The Précieuses of 17th-century Paris were, “enclaves of society women who sought to transfer the appurtenances of an elegant and noble life from the court to the Parisian society” (*Georgia Cowart and Peter Bennet, Music under Louis XIII and Louis XIV, 1610-1715 , p .80). The most famous of these salons were those of Catherine de Vivonne, marquise de Rambouillet (1588-1658), and Madeleine de Scudéry (1607-1701).
The Précieuses salon culture was characterized by, “A fascination with the ‘the little things,’ including flirtatious games and conversation, and with utopian dreams of societies based on salon ideals, emerged as an alternative to the neoclassical ideals of tragic heroism and the arts of the absolutist state. The study of emotional nuance likewise became an ideal allowing salon women an introspective understanding of the self, independent of the patriarchal domain of state and family” (*Cowart, Musical Aesthetics of the Siècle des Lumières, p. 357). An integral part of this salon culture was the performance of instrumental chamber and vocal music, with virtually all of the lute and harpsichord composers of 17th-century Paris spending a great deal of time attending and performing in these salons. We know, for example, that lutenist Denis Gautier (1603-1672) performed frequently in the salon of Ninon de l’Enclos (1620-1705); harpsichordist Jacques Champion de Chambonnières (1600/01-1672) performed in the salon of the Duchess of Orléans (1644-1670); and harpsichordist Louis Couperin (c. 1626-1661) even paid homage to the Précieuses with an allemande in c-minor entitled, “La Précieuse.”
That these composers were so deeply linked with the salons of the Précieuses is clear, not only given their documented, professional participation in them, but also by the fact that the qualities of introspection, emotional nuance and a focus on ‘the little things,’ are all hall marks of these composers’ musical language and style.
The Reception of Seventeenth-century French Lute Music
Although it would become a genre of great distinction and French cultural pride, French lute music during the first half of the seventeenth-century was actually the stuff of significant controversy.
In the preface of his 1637 book, L’Harmonie Universelle, French philosopher, theologian, mathematician and music theorist Marin Mersenne (1588-1648) writes the following:
It is surely a strange thing that, of a thousand players of the lute and other instruments, one does not meet ten who take pleasure in singing sacred songs; they prefer to play a hundred courantes, sarabandes, or allemandes than one spiritual song, so that they seem to have devoted all their labours to vanity, which they pour into their heart by the ears as if by so many funnels. I must admit that I am of the opinion of the best political writers in thinking that this sort of music, which softens and enervates bravery, and dulls the wits of the young, should be banished from states, along with other things which corrupt morals, which could easily be achieved if magistrates set up prizes and honest rewards for those who practiced only Dorian music….

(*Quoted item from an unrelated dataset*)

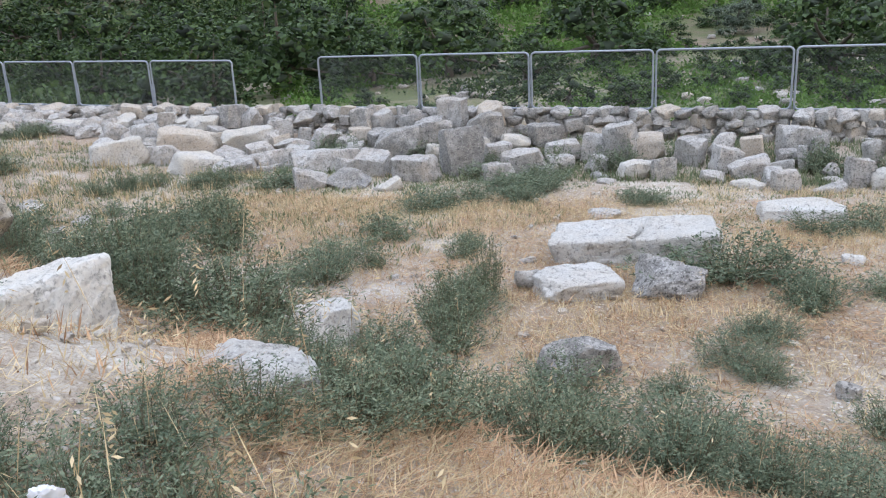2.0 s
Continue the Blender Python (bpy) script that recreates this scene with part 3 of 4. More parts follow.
def rubble():
    """The smaller rubble that fills the heap, row behind row, each row higher."""
    rng = random.Random(77)
    for back, lift in ((0.35, -0.1), (1.0, 0.02), (1.65, 0.12), (2.25, 0.2), (2.7, 0.28)):
        x = -13.0
        while x < (-5.0 if back > 1.8 else 12.8):
            s = rng.uniform(0.28, 0.58)
            x += s * 0.85
            y = 14.6 - 0.11 * (x + 3) + back + rng.uniform(-0.25, 0.25)
            if any(abs(x - a) < 0.3 and abs(y - b) < 0.4 for a, b in heap_spots) or rng.random() < (0.2 if x < -6 else 0.28):
                continue
            kind = rng.choice("bbr")
            stone("limestone_block" if kind == "b" else "limestone_rock", x, y, terrain_z(x, y) + lift - 0.1, s, s * rng.uniform(0.7, 1.0), s * rng.uniform(0.6, 1.0), rng.uniform(0, 180), kind, rng.choice("wggggddt"), True)
    for _ in range(180):
        x = rng.uniform(-27, -12)
        y = line_y(x) - rng.uniform(0.3, 1.7)
        s = rng.uniform(0.25, 0.6)
        stone("limestone_rock", x, y, ground_z(x, y) - 0.06, s * 1.2, s * rng.uniform(0.7, 1.0), s * rng.uniform(0.5, 0.8), rng.uniform(0, 180), "r", rng.choice("wgggdd"), True)


def line_y(x):
    return 18.1 - 0.12 * (x + 3.81)


rubble()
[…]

It’s not only Mersenne’s disdain for seventeenth-century French lute music that is surprising, but that this disdain contradicts himself in the very same work, where he praises transcribing the beauty and richness of lute music for other instruments. It’s also the particularity of his disdain though that’s striking – the specifics he gives for his and others’ contempt are revelatory for understanding this repertoire’s early reception, culture and aesthetic.
From Mersenne’s commentary, we learn that French lute music was indeed very popular among lute players – much more so than sacred or Dorian music (by use of the term “other instruments”, we can safely infer that the harpsichord would have been included since, in 1637, the harpsichord was the only other instrument that had an established culture of composers and performers composing and performing dance music.)
We learn that this music was regarded by Mersenne as well as contemporary political writers as having not only a weakening effect on its listeners, ( “….softens and enervates bravery, and dulls the wits of the young”), but also a corrupting effect (“…should be banished from states, along with other things which corrupt morals”).
And finally, we learn that, from Mersenne’s and his cohort’s view, playing this music put the emphasis on the performer and their abilities (“…they seem to have devoted all their labours to vanity, which they pour into their heart by the ears as if by so many funnels.”). That’s unlike playing sacred music which, presumably, was supposed to be self effacing and focused on the act of worship.
In just this one, relatively short statement, it is clear that lute music of seventeenth-century France was an extremely popular musical genre, wielding tremendous emotional power over both those who played it and heard it; over those who loved it and those, like Mersenne and other conservatives, who hated it and clearly felt threatened by it.
*References are made to essays contained in The Cambridge Companion to French Music (Ed. Simon Trezise, Cambridge University Press, 2014).